| TASK DESCRIPTION |
All the data below goes into the copy word for word, but the pictures don't.

———

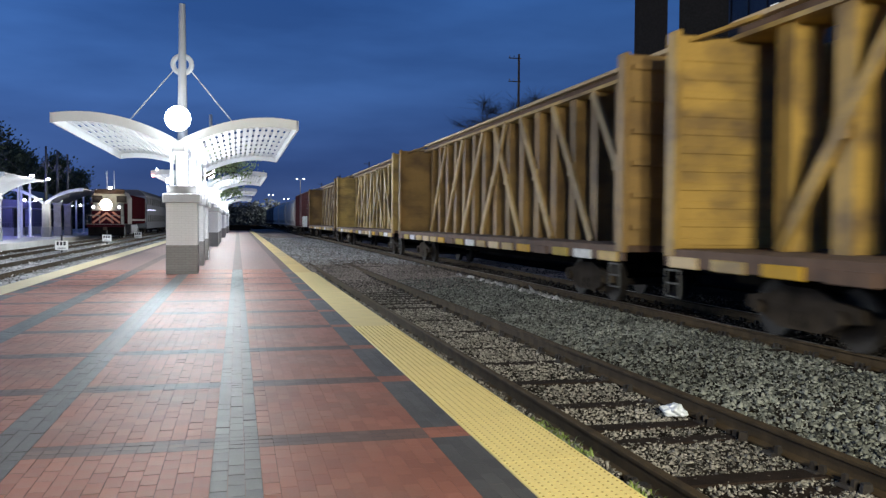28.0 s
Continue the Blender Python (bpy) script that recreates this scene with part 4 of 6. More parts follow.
TANKS = (
    (79.26, 10.92, M_TANK2, {"sq": (5.43, 2.31, -0.10, -2.71, -4.91, -6.37), "z": 2.30, "sz": 2.12, "num": (7.3, 2.20, 2.1), "plate": (-8.2, 2.42, 1.2, 0.62), "placard": -8.7, "yel": (-5.83, 1.88, 1.0, 0.37),
                             "lines": ((-0.57, 2.04, 1.1, 0.05),), "strips": ((4.68, 0.90), (4.68, 0.67))}),
    (101.03, 10.82, M_TANK4, {"sq": (6.75, 3.00, 0.29, -2.91, -5.81), "z": 2.53, "num": (7.7, 2.10, 2.2), "plate": (-8.3, 2.52, 1.4, 0.54), "placard": -8.0, "pipe": (-8.9, 6.5), "rail": (1.2, 5.8),
                             "lines": ((-0.45, 3.99, 0.55, 0.025), (-0.48, 3.94, 0.6, 0.025), (-0.5, 3.89, 0.55, 0.025), (5.0, 2.18, 0.55, 0.04), (5.0, 2.08, 0.55, 0.04), (5.0, 1.98, 0.55, 0.04), (-6.3, 1.88, 0.9, 0.04), (-6.3, 1.78, 0.9, 0.04), (-6.3, 1.66, 0.8, 0.04)), "patch": ((-1.65, 1.78, 1.0, 0.28, M_REFY),),
                             "spray": ((-0.53, 2.2, 1.6, 0.66, G_WHITE), (-0.53, 2.2, 1.4, 0.5, G_PALEG), (-4.84, 2.28, 2.2, 0.42, G_WHITE), (-4.5, 2.24, 1.6, 0.36, G_PALEG)), "strips": ((5.6, 1.03), (5.6, 0.72))}),
    (122.80, 11.15, M_TANK3, {"sq": (6.41, 3.10, 0.60, -2.46, -5.96), "z": 2.62, "num": (7.48, 2.34, 2.6), "plate": (-8.7, 2.55, 1.05, 0.36), "placard": -8.5, "yel": (-6.45, 2.50, 0.95, 0.48),
                              "lines": ((-6.14, 1.98, 1.0, 0.05), (-6.14, 1.87, 1.0, 0.05), (5.86, 2.02, 0.4, 0.2)), "strips": ((6.1, 1.04), (5.9, 0.73))}),
    (144.95, 10.75, M_TANK3, {"sq": (5.72, 2.82, -0.03, -3.05, -5.78), "z": 2.50, "num": (7.5, 2.34, 2.7), "plate": (-8.4, 2.58, 1.2, 0.48), "placard": -8.4, "yel": (-1.54, 2.49, 0.9, 0.44),
                              "lines": ((5.29, 2.43, 0.5, 0.04), (5.29, 2.33, 0.5, 0.04)), "strips": ((5.5, 1.04), (5.25, 0.72))}),
    (167.16, 11.12, M_TANK, {"sq": (6.15, 3.91, 1.04, -1.29, -3.78, -6.22), "z": 2.33, "sz": 2.14, "num": (7.7, 2.24, 2.3), "plate": (-8.4, 2.42, 1.6, 0.50), "placard": -9.3, "rail": (-9.6, 9.3), "yel": (-5.54, 1.86, 0.95, 0.48),
                             "lines": ((-2.66, 2.01, 2.1, 0.05), (-7.5, 2.05, 2.0, 0.12)),
                             "spray": ((-1.14, 1.76, 1.4, 0.24, G_GREEN), (-3.94, 1.70, 1.4, 0.46, G_PALEG), (4.0, 1.76, 1.2, 0.48, G_PALEG)), "strips": ((5.6, 1.0),)}),
    (189.43, 11.16, M_TANK5, {"sq": (5.90, 2.29, -1.25, -3.82, -6.35), "z": 2.63, "num": (7.8, 2.36, 2.0), "inky": 1, "plate": (-8.6, 2.52, 1.2, 0.52), "placard": -8.8, "pipe": (-9.4, 9.4), "rail": (-9.2, 9.2), "yel": (-4.3, 2.08, 1.0, 0.28),
                              "lines": ((-7.07, 2.0, 0.45, 0.04), (-7.07, 1.9, 0.45, 0.04)), "patch": ((-1.72, 3.12, 0.42, 0.03, M_REFY2), (-1.72, 3.06, 0.42, 0.03, M_REFY2)),
                              "spray": ((4.2, 1.92, 4.8, 0.48, G_WHITE), (4.0, 1.90, 4.4, 0.40, G_GREEN), (-1.6, 2.0, 3.6, 0.34, G_OCHRE), (-5.5, 2.02, 0.9, 0.46, G_WHITE), (-5.5, 2.02, 0.8, 0.36, G_WHITE)), "strips": ((5.2, 1.0),)}),
    (211.02, 10.56, M_TANK4, {"sq": (6.52, 2.95, 0.16, -2.75), "z": 2.57, "num": (7.6, 2.05, 2.2), "plate": (-8.1, 2.56, 1.4, 0.62), "placard": -7.8, "pipe": (-1.4, 9.0), "rail": (0.0, 4.4), "yel": (-2.0, 2.64, 1.05, 0.36),
                              "lines": ((-0.40, 4.0, 0.5, 0.025), (-0.43, 3.95, 0.55, 0.025), (-6.33, 2.68, 1.6, 0.05), (-5.45, 1.85, 0.9, 0.04), (-5.45, 1.74, 0.9, 0.04), (-5.45, 1.63, 0.8, 0.04)),
                              "spray": ((4.0, 2.17, 2.2, 0.22, G_WHITE), (2.2, 1.9, 2.6, 0.5, G_PALEG), (-0.78, 2.65, 1.1, 0.8, G_WHITE), (-0.8, 2.65, 1.0, 0.6, G_PALEG), (-4.3, 2.66, 2.5, 0.46, G_WHITE), (-4.4, 2.7, 2.3, 0.4, G_PALEG)), "strips": ((5.6, 0.92),)}),
)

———

| TASK RESULT |
28.0 s
Continue the Blender Python (bpy) script that recreates this scene with part 4 of 6. More parts follow.
TANKS = (
    (79.26, 10.92, M_TANK2, {"sq": (5.43, 2.31, -0.10, -2.71, -4.91, -6.37), "z": 2.30, "sz": 2.12, "num": (7.3, 2.20, 2.1), "plate": (-8.2, 2.42, 1.2, 0.62), "placard": -8.7, "yel": (-5.83, 1.88, 1.0, 0.37),
                             "lines": ((-0.57, 2.04, 1.1, 0.05),), "strips": ((4.68, 0.90), (4.68, 0.67))}),
    (101.03, 10.82, M_TANK4, {"sq": (6.75, 3.00, 0.29, -2.91, -5.81), "z": 2.53, "num": (7.7, 2.10, 2.2), "plate": (-8.3, 2.52, 1.4, 0.54), "placard": -8.0, "pipe": (-8.9, 6.5), "rail": (1.2, 5.8),
                             "lines": ((-0.45, 3.99, 0.55, 0.025), (-0.48, 3.94, 0.6, 0.025), (-0.5, 3.89, 0.55, 0.025), (5.0, 2.18, 0.55, 0.04), (5.0, 2.08, 0.55, 0.04), (5.0, 1.98, 0.55, 0.04), (-6.3, 1.88, 0.9, 0.04), (-6.3, 1.78, 0.9, 0.04), (-6.3, 1.66, 0.8, 0.04)), "patch": ((-1.65, 1.78, 1.0, 0.28, M_REFY),),
                             "spray": ((-0.53, 2.2, 1.6, 0.66, G_WHITE), (-0.53, 2.2, 1.4, 0.5, G_PALEG), (-4.84, 2.28, 2.2, 0.42, G_WHITE), (-4.5, 2.24, 1.6, 0.36, G_PALEG)), "strips": ((5.6, 1.03), (5.6, 0.72))}),
    (122.80, 11.15, M_TANK3, {"sq": (6.41, 3.10, 0.60, -2.46, -5.96), "z": 2.62, "num": (7.48, 2.34, 2.6), "plate": (-8.7, 2.55, 1.05, 0.36), "placard": -8.5, "yel": (-6.45, 2.50, 0.95, 0.48),
                              "lines": ((-6.14, 1.98, 1.0, 0.05), (-6.14, 1.87, 1.0, 0.05), (5.86, 2.02, 0.4, 0.2)), "strips": ((6.1, 1.04), (5.9, 0.73))}),
    (144.95, 10.75, M_TANK3, {"sq": (5.72, 2.82, -0.03, -3.05, -5.78), "z": 2.50, "num": (7.5, 2.34, 2.7), "plate": (-8.4, 2.58, 1.2, 0.48), "placard": -8.4, "yel": (-1.54, 2.49, 0.9, 0.44),
                              "lines": ((5.29, 2.43, 0.5, 0.04), (5.29, 2.33, 0.5, 0.04)), "strips": ((5.5, 1.04), (5.25, 0.72))}),
    (167.16, 11.12, M_TANK, {"sq": (6.15, 3.91, 1.04, -1.29, -3.78, -6.22), "z": 2.33, "sz": 2.14, "num": (7.7, 2.24, 2.3), "plate": (-8.4, 2.42, 1.6, 0.50), "placard": -9.3, "rail": (-9.6, 9.3), "yel": (-5.54, 1.86, 0.95, 0.48),
                             "lines": ((-2.66, 2.01, 2.1, 0.05), (-7.5, 2.05, 2.0, 0.12)),
                             "spray": ((-1.14, 1.76, 1.4, 0.24, G_GREEN), (-3.94, 1.70, 1.4, 0.46, G_PALEG), (4.0, 1.76, 1.2, 0.48, G_PALEG)), "strips": ((5.6, 1.0),)}),
    (189.43, 11.16, M_TANK5, {"sq": (5.90, 2.29, -1.25, -3.82, -6.35), "z": 2.63, "num": (7.8, 2.36, 2.0), "inky": 1, "plate": (-8.6, 2.52, 1.2, 0.52), "placard": -8.8, "pipe": (-9.4, 9.4), "rail": (-9.2, 9.2), "yel": (-4.3, 2.08, 1.0, 0.28),
                              "lines": ((-7.07, 2.0, 0.45, 0.04), (-7.07, 1.9, 0.45, 0.04)), "patch": ((-1.72, 3.12, 0.42, 0.03, M_REFY2), (-1.72, 3.06, 0.42, 0.03, M_REFY2)),
                              "spray": ((4.2, 1.92, 4.8, 0.48, G_WHITE), (4.0, 1.90, 4.4, 0.40, G_GREEN), (-1.6, 2.0, 3.6, 0.34, G_OCHRE), (-5.5, 2.02, 0.9, 0.46, G_WHITE), (-5.5, 2.02, 0.8, 0.36, G_WHITE)), "strips": ((5.2, 1.0),)}),
    (211.02, 10.56, M_TANK4, {"sq": (6.52, 2.95, 0.16, -2.75), "z": 2.57, "num": (7.6, 2.05, 2.2), "plate": (-8.1, 2.56, 1.4, 0.62), "placard": -7.8, "pipe": (-1.4, 9.0), "rail": (0.0, 4.4), "yel": (-2.0, 2.64, 1.05, 0.36),
                              "lines": ((-0.40, 4.0, 0.5, 0.025), (-0.43, 3.95, 0.55, 0.025), (-6.33, 2.68, 1.6, 0.05), (-5.45, 1.85, 0.9, 0.04), (-5.45, 1.74, 0.9, 0.04), (-5.45, 1.63, 0.8, 0.04)),
                              "spray": ((4.0, 2.17, 2.2, 0.22, G_WHITE), (2.2, 1.9, 2.6, 0.5, G_PALEG), (-0.78, 2.65, 1.1, 0.8, G_WHITE), (-0.8, 2.65, 1.0, 0.6, G_PALEG), (-4.3, 2.66, 2.5, 0.46, G_WHITE), (-4.4, 2.7, 2.3, 0.4, G_PALEG)), "strips": ((5.6, 0.92),)}),
)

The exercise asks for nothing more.